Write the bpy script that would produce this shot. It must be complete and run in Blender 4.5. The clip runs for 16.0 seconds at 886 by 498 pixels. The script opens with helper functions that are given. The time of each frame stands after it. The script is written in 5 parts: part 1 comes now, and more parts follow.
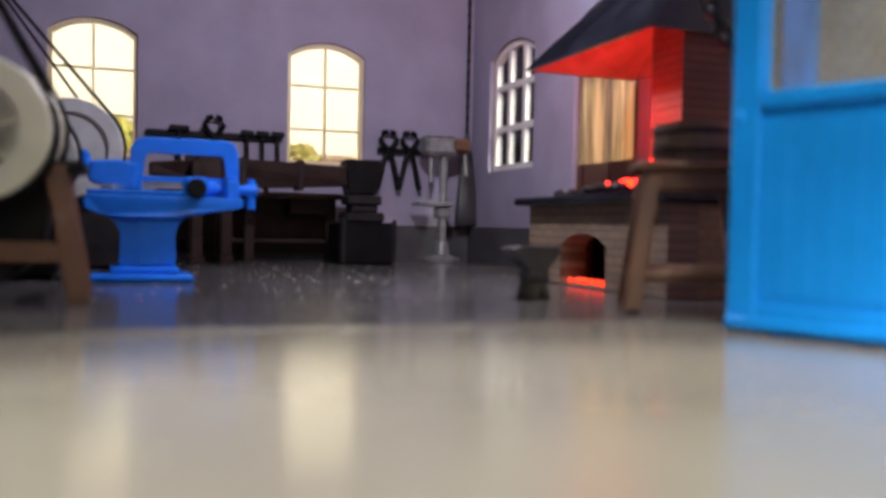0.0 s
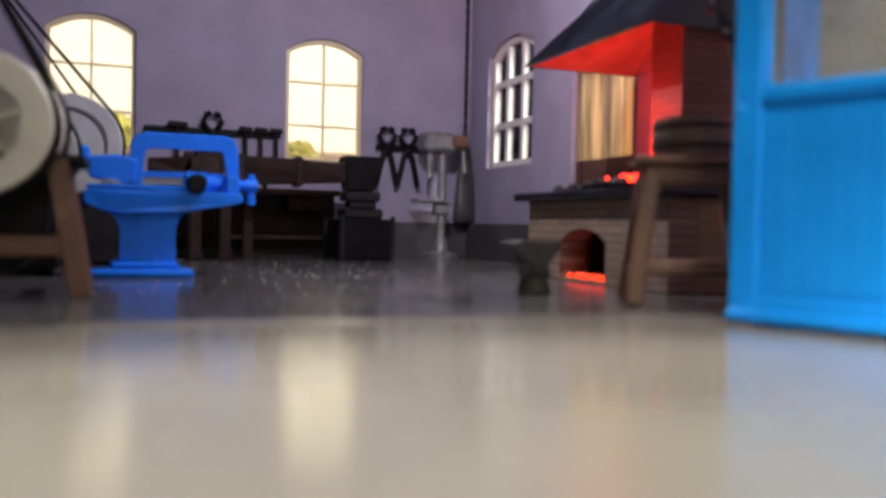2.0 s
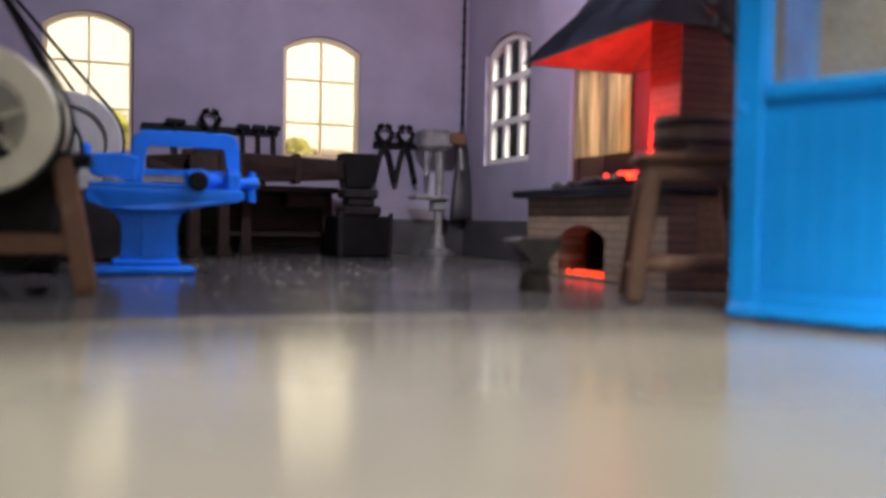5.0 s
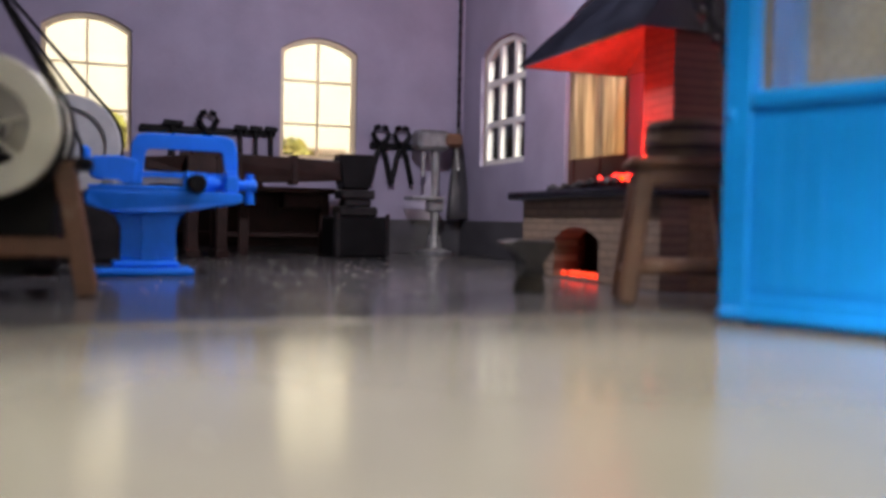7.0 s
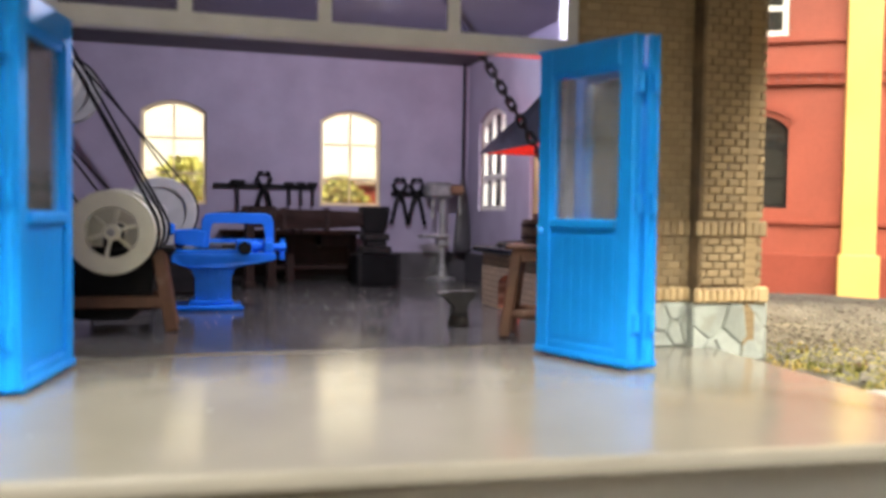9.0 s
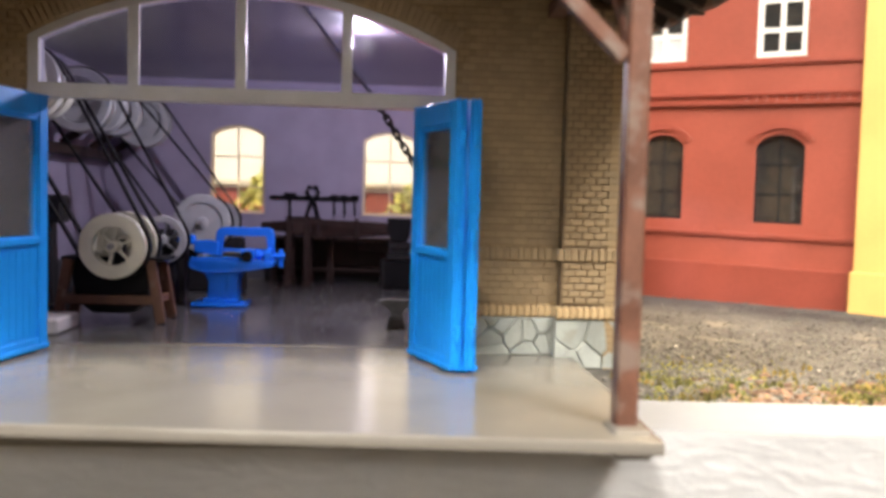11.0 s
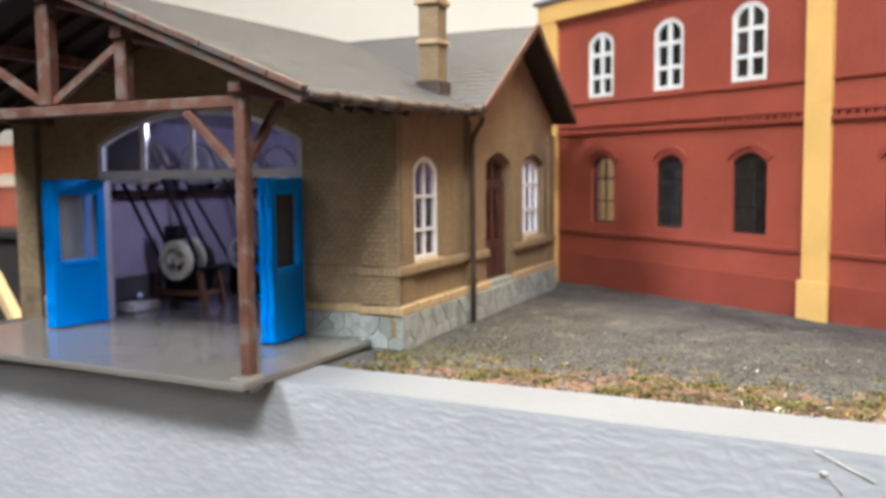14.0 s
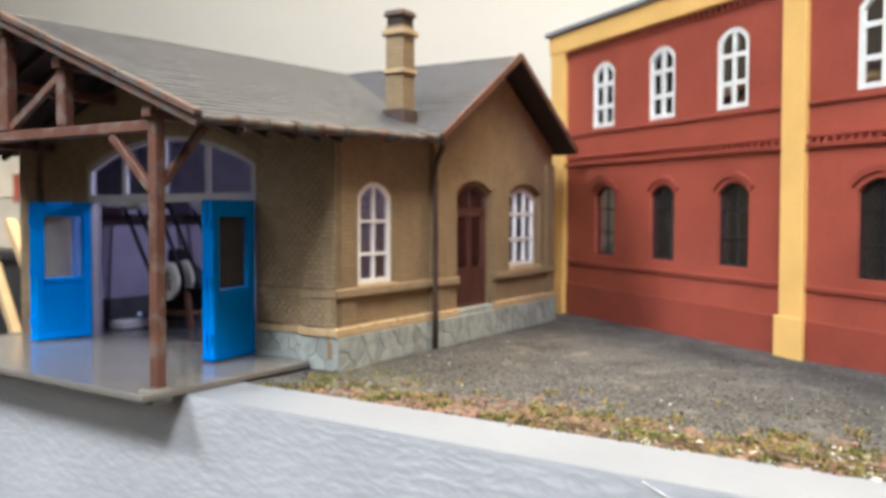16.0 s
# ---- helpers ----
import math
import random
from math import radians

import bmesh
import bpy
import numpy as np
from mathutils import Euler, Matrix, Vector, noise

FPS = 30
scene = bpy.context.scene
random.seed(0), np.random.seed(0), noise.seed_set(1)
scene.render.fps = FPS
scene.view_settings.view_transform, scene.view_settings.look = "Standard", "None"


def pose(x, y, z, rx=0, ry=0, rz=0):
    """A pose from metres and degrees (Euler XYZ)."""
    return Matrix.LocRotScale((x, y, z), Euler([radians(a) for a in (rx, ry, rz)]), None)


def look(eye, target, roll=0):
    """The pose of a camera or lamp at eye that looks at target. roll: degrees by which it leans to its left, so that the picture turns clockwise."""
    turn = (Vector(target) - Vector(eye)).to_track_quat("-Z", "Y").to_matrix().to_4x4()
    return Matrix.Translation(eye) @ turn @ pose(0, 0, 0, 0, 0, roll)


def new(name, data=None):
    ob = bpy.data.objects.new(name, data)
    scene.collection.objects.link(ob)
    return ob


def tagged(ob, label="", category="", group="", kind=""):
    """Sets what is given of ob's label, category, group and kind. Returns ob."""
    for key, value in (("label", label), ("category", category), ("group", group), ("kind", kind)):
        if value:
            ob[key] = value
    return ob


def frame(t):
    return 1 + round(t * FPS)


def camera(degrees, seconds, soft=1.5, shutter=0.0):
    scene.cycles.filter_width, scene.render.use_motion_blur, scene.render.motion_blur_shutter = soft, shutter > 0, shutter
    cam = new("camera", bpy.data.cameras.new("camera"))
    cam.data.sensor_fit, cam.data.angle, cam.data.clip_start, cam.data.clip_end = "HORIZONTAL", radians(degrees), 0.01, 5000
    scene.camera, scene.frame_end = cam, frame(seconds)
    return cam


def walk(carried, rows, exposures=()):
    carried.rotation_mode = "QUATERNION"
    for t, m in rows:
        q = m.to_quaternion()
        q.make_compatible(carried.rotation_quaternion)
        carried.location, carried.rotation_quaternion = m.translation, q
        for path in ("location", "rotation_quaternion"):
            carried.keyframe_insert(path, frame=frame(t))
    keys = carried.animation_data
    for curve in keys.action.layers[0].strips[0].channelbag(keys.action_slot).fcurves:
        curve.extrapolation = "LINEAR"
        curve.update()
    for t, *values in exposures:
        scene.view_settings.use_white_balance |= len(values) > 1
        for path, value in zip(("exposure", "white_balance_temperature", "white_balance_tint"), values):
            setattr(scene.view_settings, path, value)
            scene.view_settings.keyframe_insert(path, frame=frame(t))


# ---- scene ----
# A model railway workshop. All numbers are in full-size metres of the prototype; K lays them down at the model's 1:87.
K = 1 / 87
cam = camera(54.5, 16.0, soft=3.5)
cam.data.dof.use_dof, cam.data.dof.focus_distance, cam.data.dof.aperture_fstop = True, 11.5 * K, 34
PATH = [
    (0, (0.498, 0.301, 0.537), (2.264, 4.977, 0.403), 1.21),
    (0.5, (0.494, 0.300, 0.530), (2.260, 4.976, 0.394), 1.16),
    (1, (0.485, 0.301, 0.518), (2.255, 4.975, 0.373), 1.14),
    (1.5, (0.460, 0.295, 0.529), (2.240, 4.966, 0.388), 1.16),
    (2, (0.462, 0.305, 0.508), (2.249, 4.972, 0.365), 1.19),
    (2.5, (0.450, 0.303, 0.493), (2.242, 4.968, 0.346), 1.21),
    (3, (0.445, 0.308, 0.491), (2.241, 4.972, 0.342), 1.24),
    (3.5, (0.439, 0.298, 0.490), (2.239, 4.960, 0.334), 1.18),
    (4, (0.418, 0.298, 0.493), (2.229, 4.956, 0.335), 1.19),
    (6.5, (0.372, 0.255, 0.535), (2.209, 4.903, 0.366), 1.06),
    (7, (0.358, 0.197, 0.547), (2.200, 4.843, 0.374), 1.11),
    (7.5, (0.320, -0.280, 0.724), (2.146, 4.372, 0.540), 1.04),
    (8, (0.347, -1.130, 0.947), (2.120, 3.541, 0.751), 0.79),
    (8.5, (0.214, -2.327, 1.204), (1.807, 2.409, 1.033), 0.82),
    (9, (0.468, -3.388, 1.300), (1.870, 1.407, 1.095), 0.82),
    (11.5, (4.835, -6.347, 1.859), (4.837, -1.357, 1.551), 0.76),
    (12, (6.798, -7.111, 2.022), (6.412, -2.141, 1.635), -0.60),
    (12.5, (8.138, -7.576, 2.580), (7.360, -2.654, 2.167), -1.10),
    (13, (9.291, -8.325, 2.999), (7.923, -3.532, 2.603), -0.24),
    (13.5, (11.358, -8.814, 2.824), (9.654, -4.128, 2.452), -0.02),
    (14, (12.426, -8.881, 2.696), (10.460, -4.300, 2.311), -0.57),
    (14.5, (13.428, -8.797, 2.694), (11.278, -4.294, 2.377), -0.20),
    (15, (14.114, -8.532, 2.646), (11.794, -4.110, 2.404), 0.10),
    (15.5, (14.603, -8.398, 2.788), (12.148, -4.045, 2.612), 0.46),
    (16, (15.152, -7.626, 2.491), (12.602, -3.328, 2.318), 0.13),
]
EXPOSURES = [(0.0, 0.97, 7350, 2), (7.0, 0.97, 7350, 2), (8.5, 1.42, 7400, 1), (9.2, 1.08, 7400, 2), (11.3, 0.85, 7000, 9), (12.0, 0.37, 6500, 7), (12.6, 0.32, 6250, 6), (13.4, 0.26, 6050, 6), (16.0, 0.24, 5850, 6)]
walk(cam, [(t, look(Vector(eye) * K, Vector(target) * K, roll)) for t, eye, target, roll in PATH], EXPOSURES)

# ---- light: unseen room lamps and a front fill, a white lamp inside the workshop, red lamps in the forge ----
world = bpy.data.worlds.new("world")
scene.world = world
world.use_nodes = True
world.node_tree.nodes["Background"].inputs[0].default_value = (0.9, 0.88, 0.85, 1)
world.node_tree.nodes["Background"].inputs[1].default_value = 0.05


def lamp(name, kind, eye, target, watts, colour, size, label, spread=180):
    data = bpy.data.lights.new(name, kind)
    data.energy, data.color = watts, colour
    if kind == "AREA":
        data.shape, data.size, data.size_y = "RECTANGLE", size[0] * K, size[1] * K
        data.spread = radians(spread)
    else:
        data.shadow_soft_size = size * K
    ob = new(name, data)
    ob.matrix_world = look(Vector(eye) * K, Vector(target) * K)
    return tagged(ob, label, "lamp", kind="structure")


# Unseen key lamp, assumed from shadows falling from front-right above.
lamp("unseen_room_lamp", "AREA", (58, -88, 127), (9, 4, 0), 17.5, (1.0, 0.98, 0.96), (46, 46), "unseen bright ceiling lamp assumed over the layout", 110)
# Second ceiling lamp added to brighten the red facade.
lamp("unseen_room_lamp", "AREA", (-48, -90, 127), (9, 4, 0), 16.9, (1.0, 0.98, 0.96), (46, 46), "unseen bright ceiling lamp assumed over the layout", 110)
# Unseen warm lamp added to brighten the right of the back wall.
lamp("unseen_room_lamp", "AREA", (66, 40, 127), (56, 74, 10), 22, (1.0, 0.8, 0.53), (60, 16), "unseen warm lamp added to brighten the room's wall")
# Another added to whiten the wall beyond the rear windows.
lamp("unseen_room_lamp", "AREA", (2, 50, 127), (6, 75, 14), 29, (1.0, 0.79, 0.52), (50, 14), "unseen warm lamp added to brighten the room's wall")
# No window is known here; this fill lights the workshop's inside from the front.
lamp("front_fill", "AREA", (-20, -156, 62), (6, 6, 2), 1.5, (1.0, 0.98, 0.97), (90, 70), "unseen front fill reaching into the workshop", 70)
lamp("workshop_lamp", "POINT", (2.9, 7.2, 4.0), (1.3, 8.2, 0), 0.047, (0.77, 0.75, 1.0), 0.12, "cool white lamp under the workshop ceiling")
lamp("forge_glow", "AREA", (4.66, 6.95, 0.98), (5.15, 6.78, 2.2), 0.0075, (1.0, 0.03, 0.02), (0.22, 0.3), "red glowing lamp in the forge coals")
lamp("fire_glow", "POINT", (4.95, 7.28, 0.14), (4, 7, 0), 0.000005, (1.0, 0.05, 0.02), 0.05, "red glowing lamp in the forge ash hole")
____
▸ **AIM OF THE EXERCISE**:
Return only the lines running from the top of the data to the line that holds "from math import radians". Include both of those lines, but skip the pictures.

▸ **COMPLETE OUTPUT**:
Write the bpy script that would produce this shot. It must be complete and run in Blender 4.5. The clip runs for 16.0 seconds at 886 by 498 pixels. The script opens with helper functions that are given. The time of each frame stands after it. The script is written in 5 parts: part 1 comes now, and more parts follow.
0.0 s
2.0 s
5.0 s
7.0 s
9.0 s
11.0 s
14.0 s
16.0 s
# ---- helpers ----
import math
import random
from math import radians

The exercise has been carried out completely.